▶ _Given instruction_: Return the listing below exactly, with the pictures dropped.

* Begin *

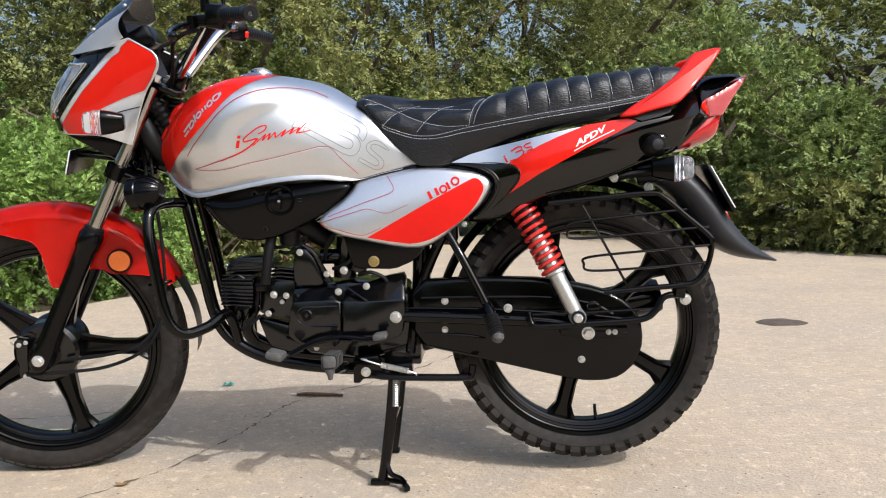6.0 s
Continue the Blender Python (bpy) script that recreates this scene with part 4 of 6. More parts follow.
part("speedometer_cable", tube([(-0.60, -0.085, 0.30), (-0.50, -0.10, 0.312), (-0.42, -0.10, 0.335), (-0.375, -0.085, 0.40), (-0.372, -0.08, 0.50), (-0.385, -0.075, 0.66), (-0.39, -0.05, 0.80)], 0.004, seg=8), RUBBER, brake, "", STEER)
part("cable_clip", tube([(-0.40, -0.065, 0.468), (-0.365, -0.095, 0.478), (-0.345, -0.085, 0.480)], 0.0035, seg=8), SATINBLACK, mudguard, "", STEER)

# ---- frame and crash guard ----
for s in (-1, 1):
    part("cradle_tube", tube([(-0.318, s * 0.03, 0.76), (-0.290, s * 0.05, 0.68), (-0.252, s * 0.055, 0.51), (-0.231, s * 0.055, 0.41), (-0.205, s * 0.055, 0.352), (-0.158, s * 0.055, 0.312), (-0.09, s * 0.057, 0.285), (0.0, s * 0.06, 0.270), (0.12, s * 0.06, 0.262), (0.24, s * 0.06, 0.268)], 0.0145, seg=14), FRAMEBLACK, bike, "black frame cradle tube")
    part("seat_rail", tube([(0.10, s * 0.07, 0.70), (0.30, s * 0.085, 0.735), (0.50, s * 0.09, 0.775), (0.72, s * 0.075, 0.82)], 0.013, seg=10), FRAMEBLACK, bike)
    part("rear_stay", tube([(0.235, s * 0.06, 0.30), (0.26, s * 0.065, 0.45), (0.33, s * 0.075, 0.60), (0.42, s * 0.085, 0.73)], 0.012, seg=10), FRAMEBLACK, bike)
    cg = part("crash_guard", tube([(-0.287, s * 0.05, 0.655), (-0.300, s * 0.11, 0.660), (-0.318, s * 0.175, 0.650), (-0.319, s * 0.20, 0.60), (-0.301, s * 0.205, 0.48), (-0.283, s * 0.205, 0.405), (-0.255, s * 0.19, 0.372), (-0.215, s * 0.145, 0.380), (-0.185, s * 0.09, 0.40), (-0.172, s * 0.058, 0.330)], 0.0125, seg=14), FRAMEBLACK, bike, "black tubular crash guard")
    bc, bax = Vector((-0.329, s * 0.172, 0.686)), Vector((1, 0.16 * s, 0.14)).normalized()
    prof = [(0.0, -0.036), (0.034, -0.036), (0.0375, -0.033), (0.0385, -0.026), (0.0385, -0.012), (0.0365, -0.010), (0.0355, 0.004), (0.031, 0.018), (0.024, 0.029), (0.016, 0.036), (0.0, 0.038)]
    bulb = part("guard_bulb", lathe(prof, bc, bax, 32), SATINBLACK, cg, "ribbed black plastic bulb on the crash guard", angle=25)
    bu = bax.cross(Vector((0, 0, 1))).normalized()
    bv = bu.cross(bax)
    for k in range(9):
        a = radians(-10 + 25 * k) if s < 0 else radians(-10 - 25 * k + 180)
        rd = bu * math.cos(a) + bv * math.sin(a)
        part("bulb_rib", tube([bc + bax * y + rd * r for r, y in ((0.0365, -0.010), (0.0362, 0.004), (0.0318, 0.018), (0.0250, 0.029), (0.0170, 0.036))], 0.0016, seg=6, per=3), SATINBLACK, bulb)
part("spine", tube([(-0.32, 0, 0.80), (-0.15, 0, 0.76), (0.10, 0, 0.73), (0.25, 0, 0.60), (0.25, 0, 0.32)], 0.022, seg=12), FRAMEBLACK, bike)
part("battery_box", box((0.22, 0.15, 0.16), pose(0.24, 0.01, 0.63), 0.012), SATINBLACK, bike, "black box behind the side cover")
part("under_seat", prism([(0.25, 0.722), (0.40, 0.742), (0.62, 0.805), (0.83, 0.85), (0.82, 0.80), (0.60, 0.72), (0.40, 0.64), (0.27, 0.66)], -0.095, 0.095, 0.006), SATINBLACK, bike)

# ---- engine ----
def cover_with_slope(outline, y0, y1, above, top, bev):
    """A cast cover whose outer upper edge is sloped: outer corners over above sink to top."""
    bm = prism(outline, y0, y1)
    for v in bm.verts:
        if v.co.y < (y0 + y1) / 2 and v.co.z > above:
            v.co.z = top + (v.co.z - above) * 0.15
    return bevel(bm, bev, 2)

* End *

▶ _The solution_:
6.0 s
Continue the Blender Python (bpy) script that recreates this scene with part 4 of 6. More parts follow.
part("speedometer_cable", tube([(-0.60, -0.085, 0.30), (-0.50, -0.10, 0.312), (-0.42, -0.10, 0.335), (-0.375, -0.085, 0.40), (-0.372, -0.08, 0.50), (-0.385, -0.075, 0.66), (-0.39, -0.05, 0.80)], 0.004, seg=8), RUBBER, brake, "", STEER)
part("cable_clip", tube([(-0.40, -0.065, 0.468), (-0.365, -0.095, 0.478), (-0.345, -0.085, 0.480)], 0.0035, seg=8), SATINBLACK, mudguard, "", STEER)

# ---- frame and crash guard ----
for s in (-1, 1):
    part("cradle_tube", tube([(-0.318, s * 0.03, 0.76), (-0.290, s * 0.05, 0.68), (-0.252, s * 0.055, 0.51), (-0.231, s * 0.055, 0.41), (-0.205, s * 0.055, 0.352), (-0.158, s * 0.055, 0.312), (-0.09, s * 0.057, 0.285), (0.0, s * 0.06, 0.270), (0.12, s * 0.06, 0.262), (0.24, s * 0.06, 0.268)], 0.0145, seg=14), FRAMEBLACK, bike, "black frame cradle tube")
    part("seat_rail", tube([(0.10, s * 0.07, 0.70), (0.30, s * 0.085, 0.735), (0.50, s * 0.09, 0.775), (0.72, s * 0.075, 0.82)], 0.013, seg=10), FRAMEBLACK, bike)
    part("rear_stay", tube([(0.235, s * 0.06, 0.30), (0.26, s * 0.065, 0.45), (0.33, s * 0.075, 0.60), (0.42, s * 0.085, 0.73)], 0.012, seg=10), FRAMEBLACK, bike)
    cg = part("crash_guard", tube([(-0.287, s * 0.05, 0.655), (-0.300, s * 0.11, 0.660), (-0.318, s * 0.175, 0.650), (-0.319, s * 0.20, 0.60), (-0.301, s * 0.205, 0.48), (-0.283, s * 0.205, 0.405), (-0.255, s * 0.19, 0.372), (-0.215, s * 0.145, 0.380), (-0.185, s * 0.09, 0.40), (-0.172, s * 0.058, 0.330)], 0.0125, seg=14), FRAMEBLACK, bike, "black tubular crash guard")
    bc, bax = Vector((-0.329, s * 0.172, 0.686)), Vector((1, 0.16 * s, 0.14)).normalized()
    prof = [(0.0, -0.036), (0.034, -0.036), (0.0375, -0.033), (0.0385, -0.026), (0.0385, -0.012), (0.0365, -0.010), (0.0355, 0.004), (0.031, 0.018), (0.024, 0.029), (0.016, 0.036), (0.0, 0.038)]
    bulb = part("guard_bulb", lathe(prof, bc, bax, 32), SATINBLACK, cg, "ribbed black plastic bulb on the crash guard", angle=25)
    bu = bax.cross(Vector((0, 0, 1))).normalized()
    bv = bu.cross(bax)
    for k in range(9):
        a = radians(-10 + 25 * k) if s < 0 else radians(-10 - 25 * k + 180)
        rd = bu * math.cos(a) + bv * math.sin(a)
        part("bulb_rib", tube([bc + bax * y + rd * r for r, y in ((0.0365, -0.010), (0.0362, 0.004), (0.0318, 0.018), (0.0250, 0.029), (0.0170, 0.036))], 0.0016, seg=6, per=3), SATINBLACK, bulb)
part("spine", tube([(-0.32, 0, 0.80), (-0.15, 0, 0.76), (0.10, 0, 0.73), (0.25, 0, 0.60), (0.25, 0, 0.32)], 0.022, seg=12), FRAMEBLACK, bike)
part("battery_box", box((0.22, 0.15, 0.16), pose(0.24, 0.01, 0.63), 0.012), SATINBLACK, bike, "black box behind the side cover")
part("under_seat", prism([(0.25, 0.722), (0.40, 0.742), (0.62, 0.805), (0.83, 0.85), (0.82, 0.80), (0.60, 0.72), (0.40, 0.64), (0.27, 0.66)], -0.095, 0.095, 0.006), SATINBLACK, bike)

# ---- engine ----
def cover_with_slope(outline, y0, y1, above, top, bev):
    """A cast cover whose outer upper edge is sloped: outer corners over above sink to top."""
    bm = prism(outline, y0, y1)
    for v in bm.verts:
        if v.co.y < (y0 + y1) / 2 and v.co.z > above:
            v.co.z = top + (v.co.z - above) * 0.15
    return bevel(bm, bev, 2)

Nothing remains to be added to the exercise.